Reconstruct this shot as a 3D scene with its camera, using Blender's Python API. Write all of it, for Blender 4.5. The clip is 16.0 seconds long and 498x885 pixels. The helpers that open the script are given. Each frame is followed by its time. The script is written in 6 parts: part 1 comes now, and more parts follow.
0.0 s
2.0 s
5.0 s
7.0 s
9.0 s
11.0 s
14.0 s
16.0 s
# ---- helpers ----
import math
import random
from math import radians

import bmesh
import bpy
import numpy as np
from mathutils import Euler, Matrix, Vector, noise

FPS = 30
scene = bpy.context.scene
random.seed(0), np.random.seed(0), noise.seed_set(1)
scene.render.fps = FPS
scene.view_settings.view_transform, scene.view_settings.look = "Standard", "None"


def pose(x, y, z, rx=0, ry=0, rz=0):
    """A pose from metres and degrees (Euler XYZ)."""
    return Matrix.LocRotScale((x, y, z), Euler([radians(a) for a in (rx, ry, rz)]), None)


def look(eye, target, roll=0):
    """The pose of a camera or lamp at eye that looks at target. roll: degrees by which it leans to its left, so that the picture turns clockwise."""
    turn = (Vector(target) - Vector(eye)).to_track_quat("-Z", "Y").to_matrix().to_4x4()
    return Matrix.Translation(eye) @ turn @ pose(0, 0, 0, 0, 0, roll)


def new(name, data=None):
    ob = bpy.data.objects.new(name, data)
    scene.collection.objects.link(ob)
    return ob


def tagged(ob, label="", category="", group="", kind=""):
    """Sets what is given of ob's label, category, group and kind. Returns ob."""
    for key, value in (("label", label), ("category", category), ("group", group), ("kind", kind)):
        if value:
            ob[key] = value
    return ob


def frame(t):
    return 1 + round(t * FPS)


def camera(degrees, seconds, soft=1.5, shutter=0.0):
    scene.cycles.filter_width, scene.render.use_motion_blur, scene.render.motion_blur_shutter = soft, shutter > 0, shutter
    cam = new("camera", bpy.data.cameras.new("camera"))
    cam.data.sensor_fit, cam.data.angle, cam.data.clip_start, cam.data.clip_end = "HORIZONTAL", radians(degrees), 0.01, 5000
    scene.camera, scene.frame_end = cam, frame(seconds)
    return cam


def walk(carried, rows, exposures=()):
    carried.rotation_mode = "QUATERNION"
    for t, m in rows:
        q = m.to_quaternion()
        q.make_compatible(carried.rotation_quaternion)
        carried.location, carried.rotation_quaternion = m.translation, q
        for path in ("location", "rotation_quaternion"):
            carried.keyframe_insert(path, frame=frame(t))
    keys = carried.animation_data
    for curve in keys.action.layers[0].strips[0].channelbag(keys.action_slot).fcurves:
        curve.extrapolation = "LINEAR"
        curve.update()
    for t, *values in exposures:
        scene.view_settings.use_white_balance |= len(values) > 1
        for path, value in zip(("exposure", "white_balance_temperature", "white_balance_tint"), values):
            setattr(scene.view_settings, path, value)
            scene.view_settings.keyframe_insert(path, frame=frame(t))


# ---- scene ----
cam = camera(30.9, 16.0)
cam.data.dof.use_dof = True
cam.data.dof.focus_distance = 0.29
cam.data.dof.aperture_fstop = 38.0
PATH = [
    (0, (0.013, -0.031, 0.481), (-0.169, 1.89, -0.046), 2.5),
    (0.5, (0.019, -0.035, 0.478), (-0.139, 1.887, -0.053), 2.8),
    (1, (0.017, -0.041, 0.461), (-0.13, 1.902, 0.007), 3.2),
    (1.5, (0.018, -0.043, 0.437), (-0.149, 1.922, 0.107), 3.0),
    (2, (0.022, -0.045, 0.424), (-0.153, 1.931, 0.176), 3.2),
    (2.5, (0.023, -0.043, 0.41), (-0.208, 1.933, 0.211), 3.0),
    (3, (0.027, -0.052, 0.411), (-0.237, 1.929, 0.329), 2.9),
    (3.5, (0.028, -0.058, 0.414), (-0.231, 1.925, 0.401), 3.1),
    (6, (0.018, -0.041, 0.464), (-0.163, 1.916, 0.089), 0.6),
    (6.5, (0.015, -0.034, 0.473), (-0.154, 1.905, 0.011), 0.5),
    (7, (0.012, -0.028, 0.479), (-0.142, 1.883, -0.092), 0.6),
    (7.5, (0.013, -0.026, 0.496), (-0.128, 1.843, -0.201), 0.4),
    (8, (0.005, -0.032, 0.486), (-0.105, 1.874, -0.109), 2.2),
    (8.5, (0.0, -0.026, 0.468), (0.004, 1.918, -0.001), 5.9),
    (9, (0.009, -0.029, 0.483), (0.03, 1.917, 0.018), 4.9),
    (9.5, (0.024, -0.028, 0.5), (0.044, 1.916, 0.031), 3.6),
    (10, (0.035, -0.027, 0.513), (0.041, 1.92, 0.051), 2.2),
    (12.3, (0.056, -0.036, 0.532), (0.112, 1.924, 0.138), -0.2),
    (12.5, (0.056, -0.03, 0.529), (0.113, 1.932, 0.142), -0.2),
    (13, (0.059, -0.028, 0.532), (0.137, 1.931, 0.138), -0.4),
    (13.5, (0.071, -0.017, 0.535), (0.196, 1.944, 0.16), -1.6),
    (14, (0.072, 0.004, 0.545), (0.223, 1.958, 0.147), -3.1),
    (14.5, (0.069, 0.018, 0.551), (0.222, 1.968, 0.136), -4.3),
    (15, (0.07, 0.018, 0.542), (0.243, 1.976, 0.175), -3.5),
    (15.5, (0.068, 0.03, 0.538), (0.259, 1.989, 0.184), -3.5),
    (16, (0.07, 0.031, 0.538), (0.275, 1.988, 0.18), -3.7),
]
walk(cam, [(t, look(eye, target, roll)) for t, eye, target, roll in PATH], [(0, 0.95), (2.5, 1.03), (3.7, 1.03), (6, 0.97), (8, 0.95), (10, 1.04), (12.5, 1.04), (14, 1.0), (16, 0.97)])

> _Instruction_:
In the listing above, find the line containing "scene.camera, scene.frame_end = cam, frame(seconds)" and the line containing "keys = carried.animation_data", then repeat those two lines and everything between them exactly.

> _Solution to this problem_:
    scene.camera, scene.frame_end = cam, frame(seconds)
    return cam


def walk(carried, rows, exposures=()):
    carried.rotation_mode = "QUATERNION"
    for t, m in rows:
        q = m.to_quaternion()
        q.make_compatible(carried.rotation_quaternion)
        carried.location, carried.rotation_quaternion = m.translation, q
        for path in ("location", "rotation_quaternion"):
            carried.keyframe_insert(path, frame=frame(t))
    keys = carried.animation_data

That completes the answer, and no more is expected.